さて、原材料が高くなったら、小売価格も上がるのが当然。実際、ローソンのうなぎ2匹を使った「うな重特々上」は4514円(税込)、セブンイレブンの「炭火焼上うなぎ蒲焼重」は4298円(税込)もする。どちらも催事の予約商品だが、通常のコンビニ弁当ではあり得ない価格帯だ。
牛丼チェーンもこの時期になるとうなぎメニューを全面的に押し出してくるが、今年はなか卯の「うな丼豪快盛」1780円(税込)が目立っていた。うなぎ1匹分ということでボリュームはたっぷりあるが、牛丼チェーンでこの値段を支払うべきかは迷ってしまう。
続々登場する代用蒲焼き
さて、こうした近年のうなぎ価格高騰を受けて登場しているのが、代用蒲焼。うなぎの代わりに「何か」を使って一見、うなぎの蒲焼風の見た目・味付けにしたものだ。
2017年には、大手スーパー・イオンがナマズの蒲焼を発売して話題を呼んだ。現在では、サンマ、カラフトシシャモ、豚肉など様々な材料を用いた「蒲焼」が登場している。筆者はこうした代用蒲焼をいくつも実食したが、残念ながら満足できた試しがない。「ああ、お金を貯めておいて、ちゃんとした専門店に行くべきだった」と、食べるたびに後悔している。

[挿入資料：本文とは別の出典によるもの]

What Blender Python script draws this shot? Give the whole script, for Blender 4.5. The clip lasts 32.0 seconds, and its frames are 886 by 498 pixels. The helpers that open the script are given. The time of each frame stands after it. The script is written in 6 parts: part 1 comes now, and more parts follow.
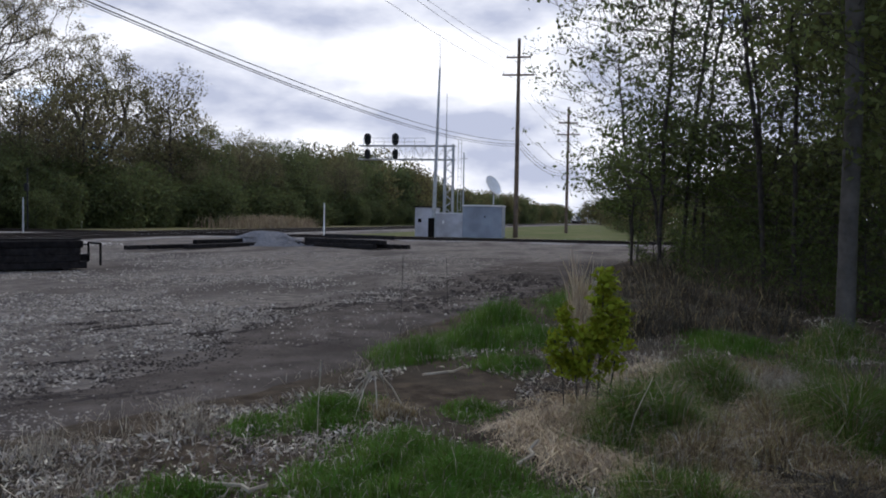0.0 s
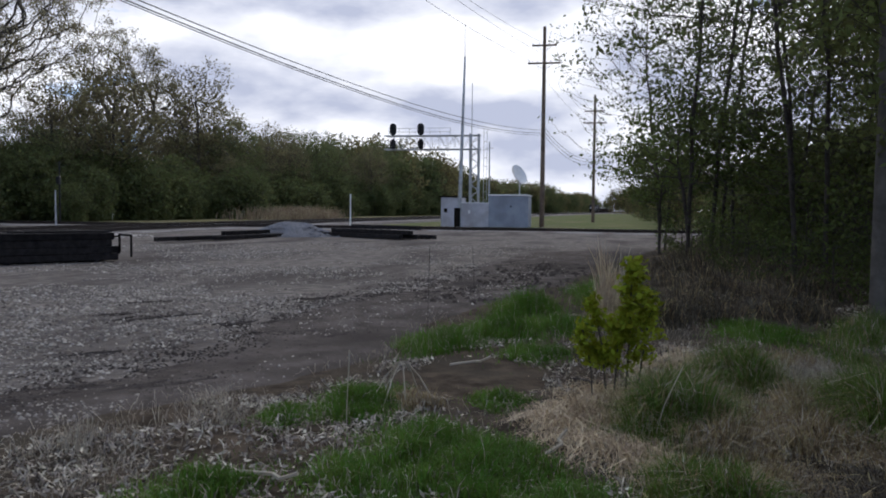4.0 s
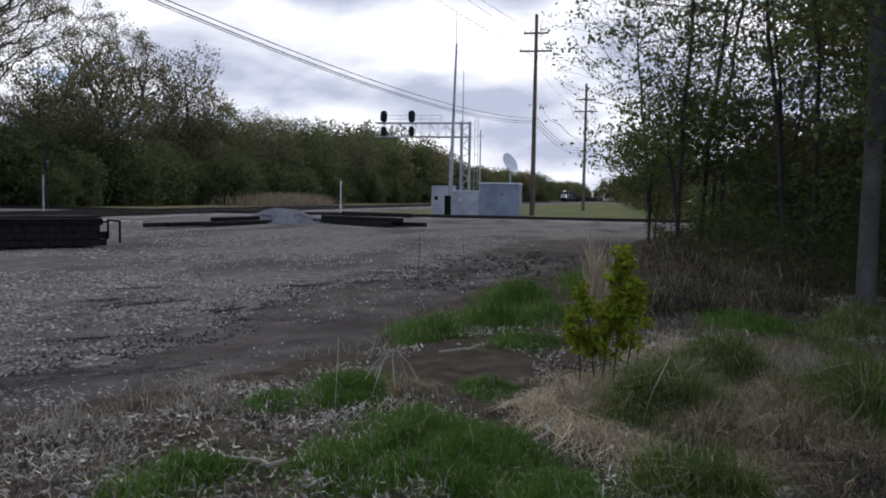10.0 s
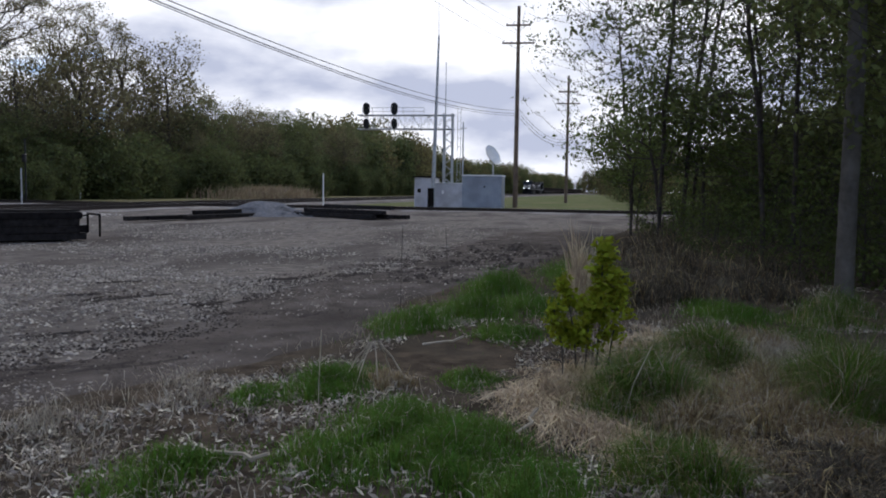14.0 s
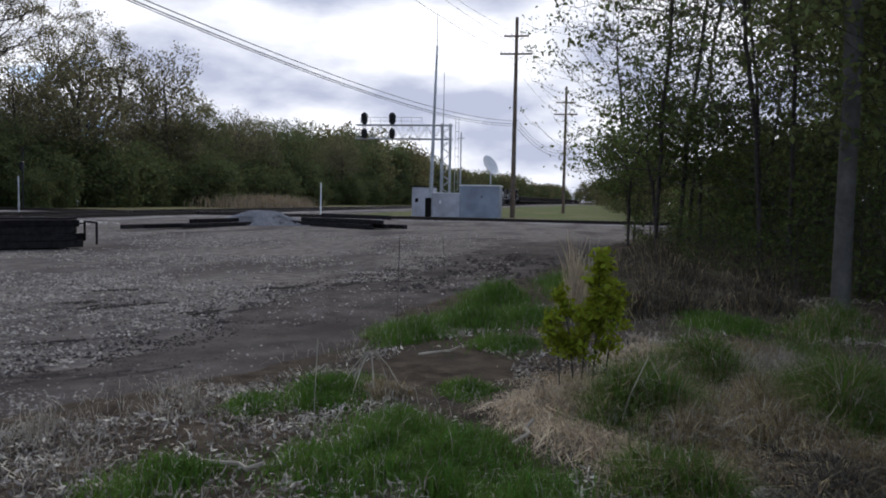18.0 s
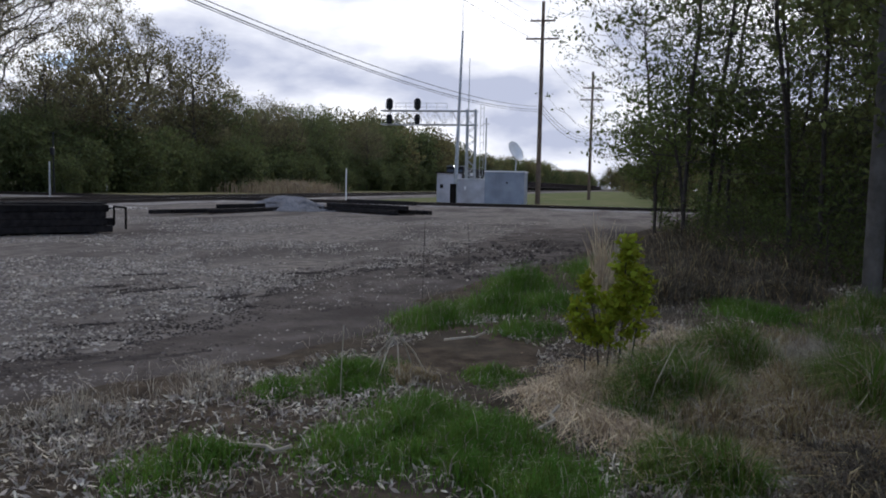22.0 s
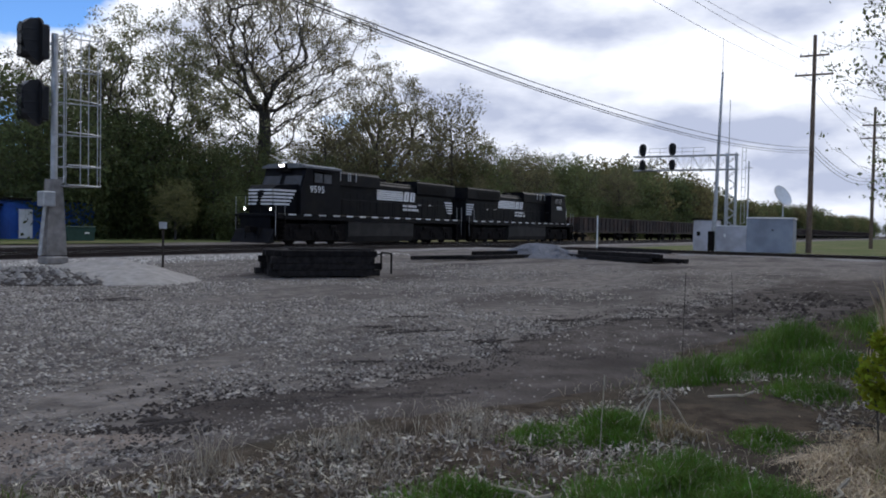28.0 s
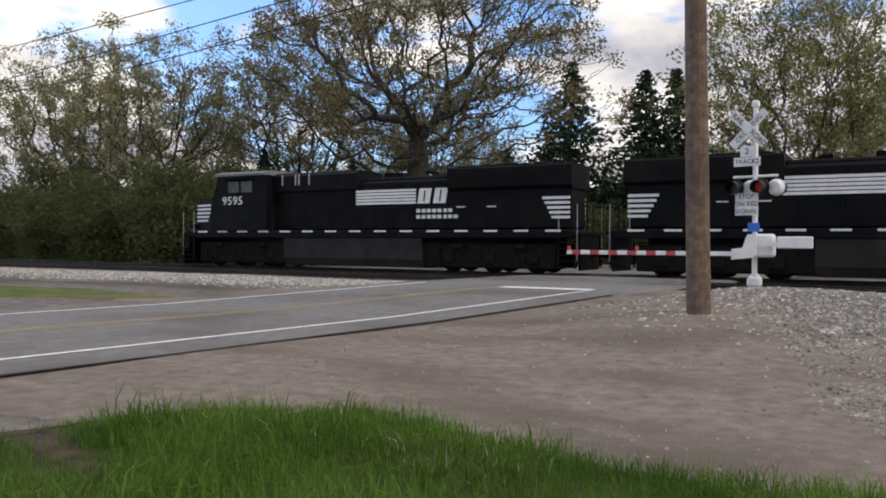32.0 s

ところで『中国新聞』は、2022年7月17日付の朝刊「ウっ、買えない… ウナギの代用丼いかが」という見出しで、「豚肉のサラダ丼」「イワシ缶とキュウリの丼」を紹介。もはや味も見た目も完全スルーしているのが潔かった。
まあ、もともと土用の丑の日はにうなぎを食べるのは「夏バテ防止」という話。いまとなってはうなぎにこだわらなくてもいいのかもしれない。